___ Data lines ___
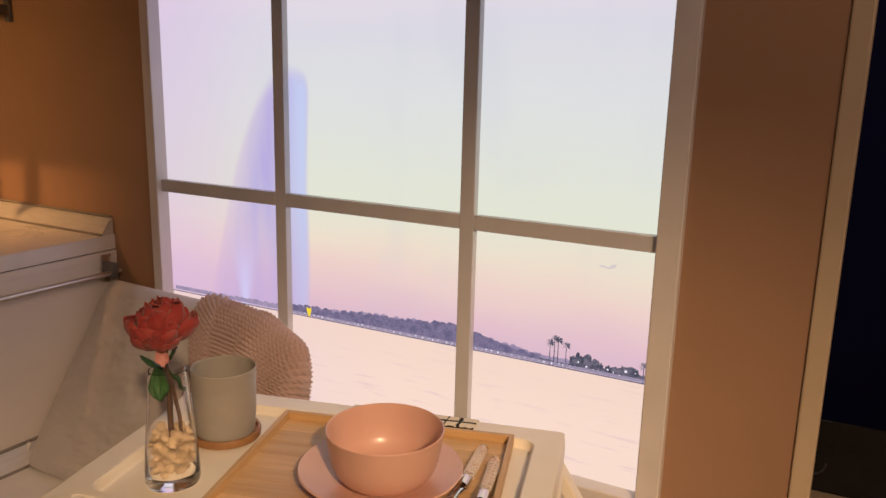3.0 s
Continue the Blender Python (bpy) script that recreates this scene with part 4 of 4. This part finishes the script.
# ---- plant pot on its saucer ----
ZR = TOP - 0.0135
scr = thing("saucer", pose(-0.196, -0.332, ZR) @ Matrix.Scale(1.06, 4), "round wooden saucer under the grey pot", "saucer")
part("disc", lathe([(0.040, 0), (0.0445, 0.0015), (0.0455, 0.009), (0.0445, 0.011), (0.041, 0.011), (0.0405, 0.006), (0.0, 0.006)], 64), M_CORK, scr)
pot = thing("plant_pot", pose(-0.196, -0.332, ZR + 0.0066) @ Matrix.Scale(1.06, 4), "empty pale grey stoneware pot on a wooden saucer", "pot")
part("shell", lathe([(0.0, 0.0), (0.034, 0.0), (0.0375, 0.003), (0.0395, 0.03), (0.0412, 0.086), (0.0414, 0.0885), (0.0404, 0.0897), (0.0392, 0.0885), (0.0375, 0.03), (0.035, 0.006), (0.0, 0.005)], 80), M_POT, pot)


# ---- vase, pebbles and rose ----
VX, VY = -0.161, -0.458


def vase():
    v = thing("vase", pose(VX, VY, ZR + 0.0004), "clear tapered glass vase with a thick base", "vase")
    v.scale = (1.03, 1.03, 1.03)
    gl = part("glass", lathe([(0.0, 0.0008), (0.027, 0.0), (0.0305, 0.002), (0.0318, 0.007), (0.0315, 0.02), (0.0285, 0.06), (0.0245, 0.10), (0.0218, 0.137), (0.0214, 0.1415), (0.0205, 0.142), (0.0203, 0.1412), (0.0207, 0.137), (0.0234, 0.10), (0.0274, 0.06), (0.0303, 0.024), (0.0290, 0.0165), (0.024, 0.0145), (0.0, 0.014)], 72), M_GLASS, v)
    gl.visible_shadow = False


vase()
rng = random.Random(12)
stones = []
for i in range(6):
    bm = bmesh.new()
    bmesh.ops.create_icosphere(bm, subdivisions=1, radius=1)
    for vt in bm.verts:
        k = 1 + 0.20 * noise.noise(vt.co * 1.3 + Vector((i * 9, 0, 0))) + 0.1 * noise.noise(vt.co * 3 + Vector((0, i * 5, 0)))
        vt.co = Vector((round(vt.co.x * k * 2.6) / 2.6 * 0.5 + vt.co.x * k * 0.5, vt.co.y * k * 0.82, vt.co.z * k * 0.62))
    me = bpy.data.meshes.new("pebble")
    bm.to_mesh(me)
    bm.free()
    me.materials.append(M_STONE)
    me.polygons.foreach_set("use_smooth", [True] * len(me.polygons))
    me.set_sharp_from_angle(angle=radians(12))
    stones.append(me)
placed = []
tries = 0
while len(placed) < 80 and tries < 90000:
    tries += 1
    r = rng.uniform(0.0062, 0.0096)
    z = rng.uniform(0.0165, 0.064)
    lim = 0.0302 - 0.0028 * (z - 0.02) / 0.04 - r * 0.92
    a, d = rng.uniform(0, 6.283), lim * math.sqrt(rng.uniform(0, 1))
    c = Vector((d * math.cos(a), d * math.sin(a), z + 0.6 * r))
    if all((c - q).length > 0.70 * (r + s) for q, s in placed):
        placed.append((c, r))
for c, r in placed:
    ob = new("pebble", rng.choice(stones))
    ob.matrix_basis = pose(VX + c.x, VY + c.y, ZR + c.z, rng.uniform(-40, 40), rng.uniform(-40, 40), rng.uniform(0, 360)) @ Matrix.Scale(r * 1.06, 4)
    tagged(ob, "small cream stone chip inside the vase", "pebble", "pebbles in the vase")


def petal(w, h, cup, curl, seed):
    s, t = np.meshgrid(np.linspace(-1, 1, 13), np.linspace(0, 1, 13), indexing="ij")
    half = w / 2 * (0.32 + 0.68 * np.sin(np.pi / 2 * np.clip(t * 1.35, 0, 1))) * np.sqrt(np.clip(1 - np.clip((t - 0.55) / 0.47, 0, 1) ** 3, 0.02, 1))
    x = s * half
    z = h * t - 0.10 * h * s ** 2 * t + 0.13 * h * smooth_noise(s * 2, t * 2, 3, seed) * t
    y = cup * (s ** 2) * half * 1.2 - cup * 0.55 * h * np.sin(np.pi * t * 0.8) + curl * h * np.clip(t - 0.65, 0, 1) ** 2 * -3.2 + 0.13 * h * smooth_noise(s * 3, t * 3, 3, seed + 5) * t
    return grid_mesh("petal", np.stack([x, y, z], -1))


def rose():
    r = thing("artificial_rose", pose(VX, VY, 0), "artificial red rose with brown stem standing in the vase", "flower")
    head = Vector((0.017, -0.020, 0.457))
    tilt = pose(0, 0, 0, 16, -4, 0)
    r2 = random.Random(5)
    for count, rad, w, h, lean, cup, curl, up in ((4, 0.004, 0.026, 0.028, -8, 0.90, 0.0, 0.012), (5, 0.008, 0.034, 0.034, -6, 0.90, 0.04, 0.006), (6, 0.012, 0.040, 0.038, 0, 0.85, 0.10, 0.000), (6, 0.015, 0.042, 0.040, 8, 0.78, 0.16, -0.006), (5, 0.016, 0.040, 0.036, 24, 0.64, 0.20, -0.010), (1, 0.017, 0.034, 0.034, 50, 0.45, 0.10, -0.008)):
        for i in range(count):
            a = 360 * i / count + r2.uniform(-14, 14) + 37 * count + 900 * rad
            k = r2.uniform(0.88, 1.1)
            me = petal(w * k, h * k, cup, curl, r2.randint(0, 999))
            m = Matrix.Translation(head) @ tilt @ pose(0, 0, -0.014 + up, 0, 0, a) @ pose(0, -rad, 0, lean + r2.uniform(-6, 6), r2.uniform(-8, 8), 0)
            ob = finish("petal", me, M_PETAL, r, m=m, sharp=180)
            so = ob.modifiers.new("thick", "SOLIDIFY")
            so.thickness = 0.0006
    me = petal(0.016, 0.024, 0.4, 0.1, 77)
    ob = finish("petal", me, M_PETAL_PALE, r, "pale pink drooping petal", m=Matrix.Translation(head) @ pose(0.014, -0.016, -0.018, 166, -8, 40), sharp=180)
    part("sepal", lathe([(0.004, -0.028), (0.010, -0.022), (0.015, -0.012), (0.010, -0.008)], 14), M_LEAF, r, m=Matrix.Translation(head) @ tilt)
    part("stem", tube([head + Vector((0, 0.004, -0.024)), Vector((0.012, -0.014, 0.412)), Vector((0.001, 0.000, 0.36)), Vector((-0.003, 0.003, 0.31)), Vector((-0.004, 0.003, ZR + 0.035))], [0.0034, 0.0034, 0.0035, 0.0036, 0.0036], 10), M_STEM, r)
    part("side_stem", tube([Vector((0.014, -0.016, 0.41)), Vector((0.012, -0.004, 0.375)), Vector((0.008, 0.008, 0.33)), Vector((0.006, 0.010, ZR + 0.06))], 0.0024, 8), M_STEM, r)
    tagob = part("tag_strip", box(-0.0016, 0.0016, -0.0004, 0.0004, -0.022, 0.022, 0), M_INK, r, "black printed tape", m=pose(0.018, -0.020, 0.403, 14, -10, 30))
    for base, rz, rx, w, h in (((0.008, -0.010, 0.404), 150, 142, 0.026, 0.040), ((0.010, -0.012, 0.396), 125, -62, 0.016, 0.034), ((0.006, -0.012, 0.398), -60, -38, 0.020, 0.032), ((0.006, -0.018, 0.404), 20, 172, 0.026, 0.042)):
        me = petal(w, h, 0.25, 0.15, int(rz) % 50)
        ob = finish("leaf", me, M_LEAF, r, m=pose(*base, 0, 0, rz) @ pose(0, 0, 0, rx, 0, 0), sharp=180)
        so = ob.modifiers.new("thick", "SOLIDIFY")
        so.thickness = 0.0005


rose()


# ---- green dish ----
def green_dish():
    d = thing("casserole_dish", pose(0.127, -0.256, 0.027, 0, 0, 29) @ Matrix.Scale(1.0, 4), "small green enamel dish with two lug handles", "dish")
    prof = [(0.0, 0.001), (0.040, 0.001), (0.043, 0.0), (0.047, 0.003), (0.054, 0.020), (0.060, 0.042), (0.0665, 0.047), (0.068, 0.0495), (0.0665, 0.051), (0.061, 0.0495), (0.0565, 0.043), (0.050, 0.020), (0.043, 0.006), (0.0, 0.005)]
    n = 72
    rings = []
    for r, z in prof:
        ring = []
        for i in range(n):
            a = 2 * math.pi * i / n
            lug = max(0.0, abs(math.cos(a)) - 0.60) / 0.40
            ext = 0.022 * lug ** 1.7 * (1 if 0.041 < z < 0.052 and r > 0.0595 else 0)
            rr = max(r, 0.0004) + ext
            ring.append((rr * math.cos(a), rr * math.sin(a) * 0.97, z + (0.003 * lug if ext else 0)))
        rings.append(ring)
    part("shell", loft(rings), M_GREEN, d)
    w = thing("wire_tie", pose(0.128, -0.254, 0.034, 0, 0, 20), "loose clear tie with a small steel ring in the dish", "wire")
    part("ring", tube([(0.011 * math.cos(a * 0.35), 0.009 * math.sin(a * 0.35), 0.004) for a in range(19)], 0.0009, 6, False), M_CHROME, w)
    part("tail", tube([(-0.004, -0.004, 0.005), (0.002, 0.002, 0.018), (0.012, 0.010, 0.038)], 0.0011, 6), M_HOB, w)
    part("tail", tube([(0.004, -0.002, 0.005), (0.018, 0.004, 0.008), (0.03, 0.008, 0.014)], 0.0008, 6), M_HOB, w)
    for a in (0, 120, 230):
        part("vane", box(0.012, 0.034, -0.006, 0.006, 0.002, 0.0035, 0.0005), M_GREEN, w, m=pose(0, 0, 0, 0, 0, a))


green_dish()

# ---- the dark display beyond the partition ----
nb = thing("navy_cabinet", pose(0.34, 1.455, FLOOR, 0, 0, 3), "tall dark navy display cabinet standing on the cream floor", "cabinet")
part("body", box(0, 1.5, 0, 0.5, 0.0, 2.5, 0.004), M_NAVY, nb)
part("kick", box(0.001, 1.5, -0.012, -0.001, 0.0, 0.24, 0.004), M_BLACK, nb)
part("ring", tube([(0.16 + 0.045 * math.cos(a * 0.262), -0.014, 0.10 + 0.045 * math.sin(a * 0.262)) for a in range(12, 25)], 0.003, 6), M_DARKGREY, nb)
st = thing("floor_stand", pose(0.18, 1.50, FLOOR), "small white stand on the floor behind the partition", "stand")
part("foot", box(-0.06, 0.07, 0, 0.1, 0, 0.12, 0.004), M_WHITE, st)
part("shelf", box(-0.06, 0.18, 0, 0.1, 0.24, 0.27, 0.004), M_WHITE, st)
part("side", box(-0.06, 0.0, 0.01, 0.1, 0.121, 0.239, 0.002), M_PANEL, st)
___
### Direction
Skip the pictures and restate exactly the lines from the beginning of the listing to the line with "gl.visible_shadow = False", that line included.

### The solution
3.0 s
Continue the Blender Python (bpy) script that recreates this scene with part 4 of 4. This part finishes the script.
# ---- plant pot on its saucer ----
ZR = TOP - 0.0135
scr = thing("saucer", pose(-0.196, -0.332, ZR) @ Matrix.Scale(1.06, 4), "round wooden saucer under the grey pot", "saucer")
part("disc", lathe([(0.040, 0), (0.0445, 0.0015), (0.0455, 0.009), (0.0445, 0.011), (0.041, 0.011), (0.0405, 0.006), (0.0, 0.006)], 64), M_CORK, scr)
pot = thing("plant_pot", pose(-0.196, -0.332, ZR + 0.0066) @ Matrix.Scale(1.06, 4), "empty pale grey stoneware pot on a wooden saucer", "pot")
part("shell", lathe([(0.0, 0.0), (0.034, 0.0), (0.0375, 0.003), (0.0395, 0.03), (0.0412, 0.086), (0.0414, 0.0885), (0.0404, 0.0897), (0.0392, 0.0885), (0.0375, 0.03), (0.035, 0.006), (0.0, 0.005)], 80), M_POT, pot)


# ---- vase, pebbles and rose ----
VX, VY = -0.161, -0.458


def vase():
    v = thing("vase", pose(VX, VY, ZR + 0.0004), "clear tapered glass vase with a thick base", "vase")
    v.scale = (1.03, 1.03, 1.03)
    gl = part("glass", lathe([(0.0, 0.0008), (0.027, 0.0), (0.0305, 0.002), (0.0318, 0.007), (0.0315, 0.02), (0.0285, 0.06), (0.0245, 0.10), (0.0218, 0.137), (0.0214, 0.1415), (0.0205, 0.142), (0.0203, 0.1412), (0.0207, 0.137), (0.0234, 0.10), (0.0274, 0.06), (0.0303, 0.024), (0.0290, 0.0165), (0.024, 0.0145), (0.0, 0.014)], 72), M_GLASS, v)
    gl.visible_shadow = False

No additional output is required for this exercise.